Brief ▸ Find every line with the word "part". Copy those lines.

Extracted entries ▸
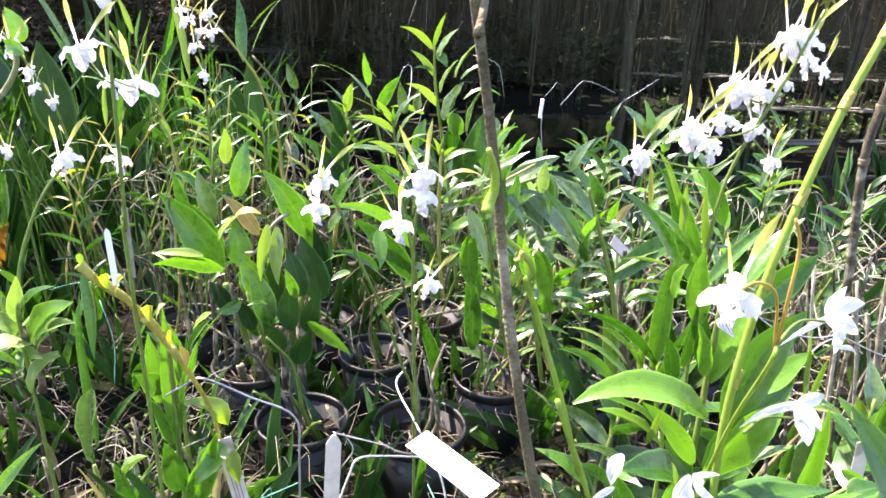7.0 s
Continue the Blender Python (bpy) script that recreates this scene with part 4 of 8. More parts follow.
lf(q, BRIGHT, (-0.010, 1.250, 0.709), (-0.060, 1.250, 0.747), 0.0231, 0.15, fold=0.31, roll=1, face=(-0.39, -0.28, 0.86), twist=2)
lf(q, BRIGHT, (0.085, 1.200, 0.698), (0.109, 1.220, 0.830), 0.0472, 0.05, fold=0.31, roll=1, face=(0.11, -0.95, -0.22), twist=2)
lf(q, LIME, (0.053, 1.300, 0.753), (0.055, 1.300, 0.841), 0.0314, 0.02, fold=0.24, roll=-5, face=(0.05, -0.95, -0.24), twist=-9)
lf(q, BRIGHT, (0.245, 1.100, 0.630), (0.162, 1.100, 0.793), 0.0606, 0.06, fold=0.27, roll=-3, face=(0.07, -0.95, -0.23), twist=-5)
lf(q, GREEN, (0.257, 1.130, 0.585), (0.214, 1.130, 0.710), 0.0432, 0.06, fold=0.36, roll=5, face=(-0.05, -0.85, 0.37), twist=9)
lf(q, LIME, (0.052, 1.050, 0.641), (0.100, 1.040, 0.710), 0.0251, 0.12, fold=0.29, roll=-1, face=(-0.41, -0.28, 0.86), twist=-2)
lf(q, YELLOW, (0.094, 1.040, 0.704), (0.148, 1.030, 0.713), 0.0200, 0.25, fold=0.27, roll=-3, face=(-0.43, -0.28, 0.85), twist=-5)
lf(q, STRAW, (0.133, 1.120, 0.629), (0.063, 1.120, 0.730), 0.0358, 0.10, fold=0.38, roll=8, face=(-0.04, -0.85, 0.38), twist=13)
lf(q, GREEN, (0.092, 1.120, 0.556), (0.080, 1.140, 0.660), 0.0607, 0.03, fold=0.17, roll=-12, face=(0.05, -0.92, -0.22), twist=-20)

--

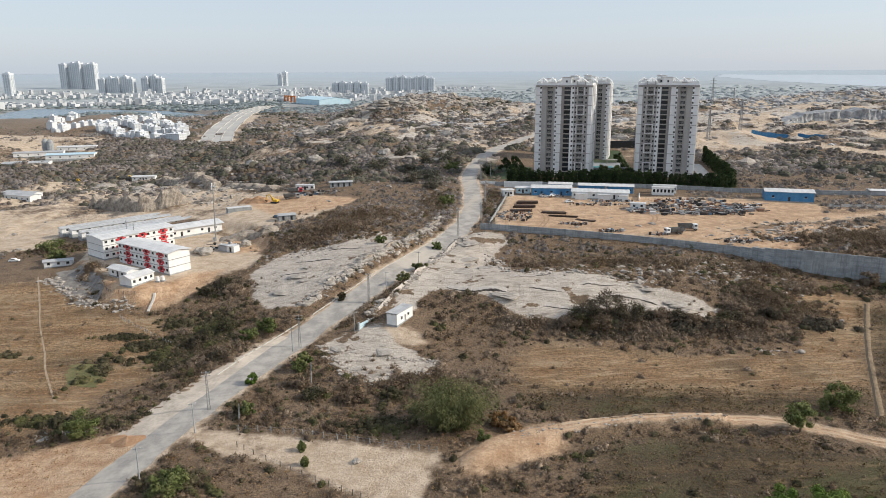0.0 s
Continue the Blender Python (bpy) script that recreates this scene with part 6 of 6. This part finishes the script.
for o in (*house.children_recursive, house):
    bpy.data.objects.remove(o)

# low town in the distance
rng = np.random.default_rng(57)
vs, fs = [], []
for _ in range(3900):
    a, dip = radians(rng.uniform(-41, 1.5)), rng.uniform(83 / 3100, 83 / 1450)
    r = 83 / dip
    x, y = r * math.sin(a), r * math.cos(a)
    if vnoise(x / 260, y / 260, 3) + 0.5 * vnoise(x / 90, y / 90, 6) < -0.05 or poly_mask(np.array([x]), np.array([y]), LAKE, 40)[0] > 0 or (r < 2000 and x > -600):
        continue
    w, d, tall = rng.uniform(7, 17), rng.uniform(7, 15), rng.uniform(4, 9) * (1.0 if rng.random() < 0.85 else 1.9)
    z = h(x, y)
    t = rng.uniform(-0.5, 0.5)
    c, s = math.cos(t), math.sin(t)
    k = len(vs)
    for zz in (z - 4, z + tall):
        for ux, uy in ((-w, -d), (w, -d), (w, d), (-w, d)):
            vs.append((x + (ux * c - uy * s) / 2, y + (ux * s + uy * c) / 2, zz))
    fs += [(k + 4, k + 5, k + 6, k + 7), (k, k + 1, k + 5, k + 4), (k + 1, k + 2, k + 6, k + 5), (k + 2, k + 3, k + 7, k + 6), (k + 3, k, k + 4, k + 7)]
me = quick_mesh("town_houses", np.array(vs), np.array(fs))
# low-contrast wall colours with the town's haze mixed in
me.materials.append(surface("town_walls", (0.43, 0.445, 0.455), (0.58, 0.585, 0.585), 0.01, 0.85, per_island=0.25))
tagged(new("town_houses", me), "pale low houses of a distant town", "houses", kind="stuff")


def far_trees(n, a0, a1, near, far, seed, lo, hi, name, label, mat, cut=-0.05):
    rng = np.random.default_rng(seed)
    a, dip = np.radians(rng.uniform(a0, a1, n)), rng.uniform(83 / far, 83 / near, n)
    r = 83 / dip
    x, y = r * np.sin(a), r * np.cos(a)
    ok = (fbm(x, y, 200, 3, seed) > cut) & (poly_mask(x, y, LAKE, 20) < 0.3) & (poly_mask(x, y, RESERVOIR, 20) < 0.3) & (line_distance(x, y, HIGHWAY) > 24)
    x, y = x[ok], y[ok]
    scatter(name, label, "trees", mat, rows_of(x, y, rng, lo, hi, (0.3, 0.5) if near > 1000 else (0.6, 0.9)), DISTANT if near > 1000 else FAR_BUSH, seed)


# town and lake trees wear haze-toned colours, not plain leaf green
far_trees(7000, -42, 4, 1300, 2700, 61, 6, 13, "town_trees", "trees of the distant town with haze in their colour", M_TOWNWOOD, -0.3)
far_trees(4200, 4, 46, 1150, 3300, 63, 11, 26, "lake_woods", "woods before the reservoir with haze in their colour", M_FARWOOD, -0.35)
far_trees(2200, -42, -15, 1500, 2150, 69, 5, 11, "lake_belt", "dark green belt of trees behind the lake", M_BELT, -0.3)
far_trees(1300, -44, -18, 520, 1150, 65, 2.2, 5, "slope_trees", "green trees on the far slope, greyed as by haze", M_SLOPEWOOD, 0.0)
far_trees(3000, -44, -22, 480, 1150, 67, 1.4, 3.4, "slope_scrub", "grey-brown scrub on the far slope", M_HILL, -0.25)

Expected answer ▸
Continue the Blender Python (bpy) script that recreates this scene with part 4 of 8. More parts follow.
Continue the Blender Python (bpy) script that recreates this scene with part 6 of 6. This part finishes the script.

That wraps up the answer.